10.1080/08003830310003164

PMID

unavailable

Abstract

In the summer of 1928, the dirigible “Italia” with the Italian navigator and constructor Umberto Nobile and his crew crashed in the polar ice north of Spitzbergen. The accident triggered not only the then most extensive rescue operation ever, it also resulted in a national grievance in Norway, when the national hero Roald Amundsen vanished in the sea on his way from Norway to Spitzbergen. Amundsen was flying north to help to find his old companion. With his disappearance the Norwegian attitude towards Nobile and his fellow Italians turned from bad to worse.
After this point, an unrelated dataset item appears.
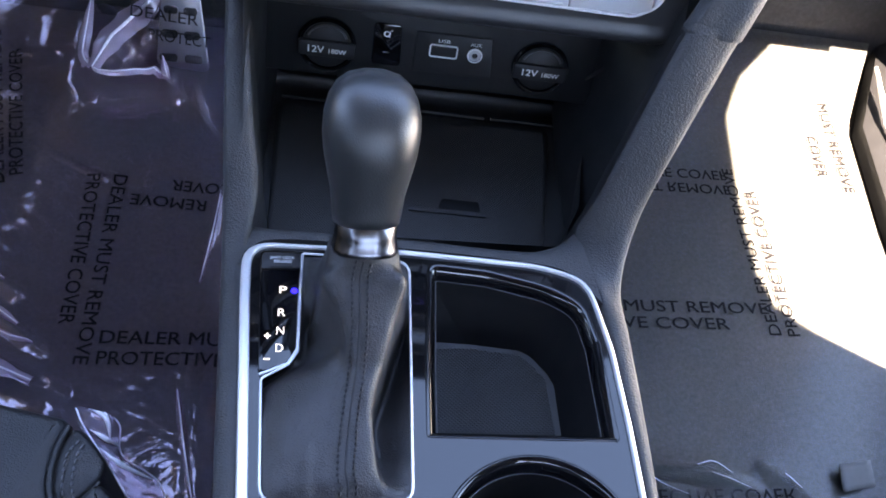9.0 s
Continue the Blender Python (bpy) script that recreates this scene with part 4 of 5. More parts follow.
            body = [(c - 5.4, -31.8), (c + 5.4, -31.8), (c + 5.4, -29.8), (c + 3.0, -29.2), (c + 1.4, -27.4), (c - 2.6, -27.4), (c - 4.2, -29.4), (c - 5.4, -30.0)]
            flat("recirculate_symbol", [stroke(body[j], body[(j + 1) % 8], 0.4) for j in range(8)] + [stroke((c - 2.2, -29.8), (c + 2.4, -29.8), 0.4)], 1.3, 1.5, INK, key)
        if 0 < i < 6:
            for dv in (0, 2.2):
                prism("bar", rounded([(c - 8.6, -36.6 - dv), (c + 8.6, -36.6 - dv), (c + 8.6, -35.7 - dv), (c - 8.6, -35.7 - dv)], 0.3, 2), 1.2, 1.75, 0.2, BUTTON, key)
        if i < 6:
            g = part("divider", rib_mesh(), climate)
            g.location = (us[i + 1] * 0.001, -0.0240, 0.0012)
    ends = [prism("end_piece", rounded([(-116.6, -16.0), (-107.4, -16.2), (-107.2, -33.0)], 0.5, 3), -0.5, 1.2, 0.3, BUTTON, climate), prism("end_piece", rounded([(119.6, -17.2), (110.4, -17.0), (110.2, -35.2)], 0.5, 3), -0.5, 1.2, 0.3, BUTTON, climate)]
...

This unkind attitude was also strengthened when Nobile came out of the ice safe and sound after 1 month. One Norwegian paper called Nobile “a goldgallooned fascist fool”, whose “insane venture had caused the whole tragedy” (Friheten 8 June 1928). Now Nobile was in safety, while Amundsen was gone forever. When the Italian shipwrecked men came to the coastal town of Narvik in Norway to dock for the waiting train to Italy, the locals met them with hostility. Why had the usually friendly and calm Norwegians suddenly become so hostile and unkind?